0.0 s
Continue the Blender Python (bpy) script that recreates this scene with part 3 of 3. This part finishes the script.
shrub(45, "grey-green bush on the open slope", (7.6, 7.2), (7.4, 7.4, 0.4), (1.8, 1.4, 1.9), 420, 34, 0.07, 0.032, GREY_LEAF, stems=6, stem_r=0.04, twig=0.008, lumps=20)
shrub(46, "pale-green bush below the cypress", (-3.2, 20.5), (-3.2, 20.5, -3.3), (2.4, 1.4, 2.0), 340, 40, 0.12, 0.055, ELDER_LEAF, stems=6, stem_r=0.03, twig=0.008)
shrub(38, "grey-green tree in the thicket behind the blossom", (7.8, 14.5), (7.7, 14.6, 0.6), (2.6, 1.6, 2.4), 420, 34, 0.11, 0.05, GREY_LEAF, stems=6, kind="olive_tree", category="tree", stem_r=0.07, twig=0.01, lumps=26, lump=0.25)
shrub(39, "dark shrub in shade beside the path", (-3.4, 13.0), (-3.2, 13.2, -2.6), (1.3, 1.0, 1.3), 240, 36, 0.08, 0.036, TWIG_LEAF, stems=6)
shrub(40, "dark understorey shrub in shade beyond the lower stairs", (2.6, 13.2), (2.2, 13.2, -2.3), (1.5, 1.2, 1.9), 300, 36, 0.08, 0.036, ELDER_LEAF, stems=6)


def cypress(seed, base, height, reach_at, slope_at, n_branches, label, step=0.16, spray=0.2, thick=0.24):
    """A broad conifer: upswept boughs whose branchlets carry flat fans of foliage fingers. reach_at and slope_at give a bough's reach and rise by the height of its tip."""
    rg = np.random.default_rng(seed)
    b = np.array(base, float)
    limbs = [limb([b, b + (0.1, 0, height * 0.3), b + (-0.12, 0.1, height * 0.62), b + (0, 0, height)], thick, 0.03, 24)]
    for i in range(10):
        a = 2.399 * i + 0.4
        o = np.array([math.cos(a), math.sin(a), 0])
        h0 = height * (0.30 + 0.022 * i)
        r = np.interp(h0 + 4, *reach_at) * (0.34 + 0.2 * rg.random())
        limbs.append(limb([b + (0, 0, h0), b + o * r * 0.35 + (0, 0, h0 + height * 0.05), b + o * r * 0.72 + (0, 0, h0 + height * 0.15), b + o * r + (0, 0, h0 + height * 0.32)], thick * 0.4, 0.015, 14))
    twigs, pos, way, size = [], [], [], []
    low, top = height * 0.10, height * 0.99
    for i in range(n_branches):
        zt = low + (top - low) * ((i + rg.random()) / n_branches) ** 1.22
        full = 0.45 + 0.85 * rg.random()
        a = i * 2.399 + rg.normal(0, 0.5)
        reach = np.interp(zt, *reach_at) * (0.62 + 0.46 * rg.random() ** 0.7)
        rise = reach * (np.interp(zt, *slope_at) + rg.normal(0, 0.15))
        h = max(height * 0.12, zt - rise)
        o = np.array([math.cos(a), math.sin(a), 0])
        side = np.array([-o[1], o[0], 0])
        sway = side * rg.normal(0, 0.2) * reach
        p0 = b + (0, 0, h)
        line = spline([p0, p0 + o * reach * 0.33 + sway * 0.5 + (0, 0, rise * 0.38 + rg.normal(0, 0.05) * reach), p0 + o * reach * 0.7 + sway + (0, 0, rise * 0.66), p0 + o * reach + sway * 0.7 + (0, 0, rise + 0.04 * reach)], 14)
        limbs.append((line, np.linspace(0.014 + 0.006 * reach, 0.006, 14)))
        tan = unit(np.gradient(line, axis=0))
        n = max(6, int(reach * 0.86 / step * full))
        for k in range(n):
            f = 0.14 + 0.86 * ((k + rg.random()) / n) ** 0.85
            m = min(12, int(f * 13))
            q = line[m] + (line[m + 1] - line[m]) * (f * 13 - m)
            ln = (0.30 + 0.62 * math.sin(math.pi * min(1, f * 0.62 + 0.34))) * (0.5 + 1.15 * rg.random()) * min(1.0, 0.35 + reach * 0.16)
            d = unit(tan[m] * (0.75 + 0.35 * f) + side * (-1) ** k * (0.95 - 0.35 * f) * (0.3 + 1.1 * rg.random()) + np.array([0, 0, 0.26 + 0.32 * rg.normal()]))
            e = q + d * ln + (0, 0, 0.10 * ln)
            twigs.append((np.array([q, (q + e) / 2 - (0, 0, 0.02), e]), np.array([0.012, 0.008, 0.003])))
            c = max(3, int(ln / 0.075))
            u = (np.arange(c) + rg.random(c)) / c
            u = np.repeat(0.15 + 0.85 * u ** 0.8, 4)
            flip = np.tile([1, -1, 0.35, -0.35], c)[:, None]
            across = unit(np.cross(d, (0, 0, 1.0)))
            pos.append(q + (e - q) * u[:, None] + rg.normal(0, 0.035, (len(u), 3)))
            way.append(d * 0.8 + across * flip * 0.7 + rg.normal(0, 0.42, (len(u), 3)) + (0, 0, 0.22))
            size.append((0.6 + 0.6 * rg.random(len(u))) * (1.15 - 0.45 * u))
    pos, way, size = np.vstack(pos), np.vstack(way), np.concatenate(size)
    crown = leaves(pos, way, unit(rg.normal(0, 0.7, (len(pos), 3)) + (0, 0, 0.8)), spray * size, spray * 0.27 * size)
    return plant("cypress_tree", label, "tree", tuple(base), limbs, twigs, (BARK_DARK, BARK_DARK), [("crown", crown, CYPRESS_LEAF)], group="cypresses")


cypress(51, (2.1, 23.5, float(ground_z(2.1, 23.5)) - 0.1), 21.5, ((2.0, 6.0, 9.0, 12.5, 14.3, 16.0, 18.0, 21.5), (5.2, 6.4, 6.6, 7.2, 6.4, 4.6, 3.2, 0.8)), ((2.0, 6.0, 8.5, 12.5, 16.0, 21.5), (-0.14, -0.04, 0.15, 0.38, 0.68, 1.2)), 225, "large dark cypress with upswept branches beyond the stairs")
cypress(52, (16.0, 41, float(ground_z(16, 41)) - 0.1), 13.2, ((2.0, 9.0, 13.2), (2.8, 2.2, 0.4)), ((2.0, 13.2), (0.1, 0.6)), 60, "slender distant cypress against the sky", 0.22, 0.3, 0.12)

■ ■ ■

Look above for the line that contains "Continue the Blender". Starting there, transcribe every line exactly until you have copied the line that contains "0.036, ELDER_LEAF, stems=6)".

* [Answer to this task]
Continue the Blender Python (bpy) script that recreates this scene with part 3 of 3. This part finishes the script.
shrub(45, "grey-green bush on the open slope", (7.6, 7.2), (7.4, 7.4, 0.4), (1.8, 1.4, 1.9), 420, 34, 0.07, 0.032, GREY_LEAF, stems=6, stem_r=0.04, twig=0.008, lumps=20)
shrub(46, "pale-green bush below the cypress", (-3.2, 20.5), (-3.2, 20.5, -3.3), (2.4, 1.4, 2.0), 340, 40, 0.12, 0.055, ELDER_LEAF, stems=6, stem_r=0.03, twig=0.008)
shrub(38, "grey-green tree in the thicket behind the blossom", (7.8, 14.5), (7.7, 14.6, 0.6), (2.6, 1.6, 2.4), 420, 34, 0.11, 0.05, GREY_LEAF, stems=6, kind="olive_tree", category="tree", stem_r=0.07, twig=0.01, lumps=26, lump=0.25)
shrub(39, "dark shrub in shade beside the path", (-3.4, 13.0), (-3.2, 13.2, -2.6), (1.3, 1.0, 1.3), 240, 36, 0.08, 0.036, TWIG_LEAF, stems=6)
shrub(40, "dark understorey shrub in shade beyond the lower stairs", (2.6, 13.2), (2.2, 13.2, -2.3), (1.5, 1.2, 1.9), 300, 36, 0.08, 0.036, ELDER_LEAF, stems=6)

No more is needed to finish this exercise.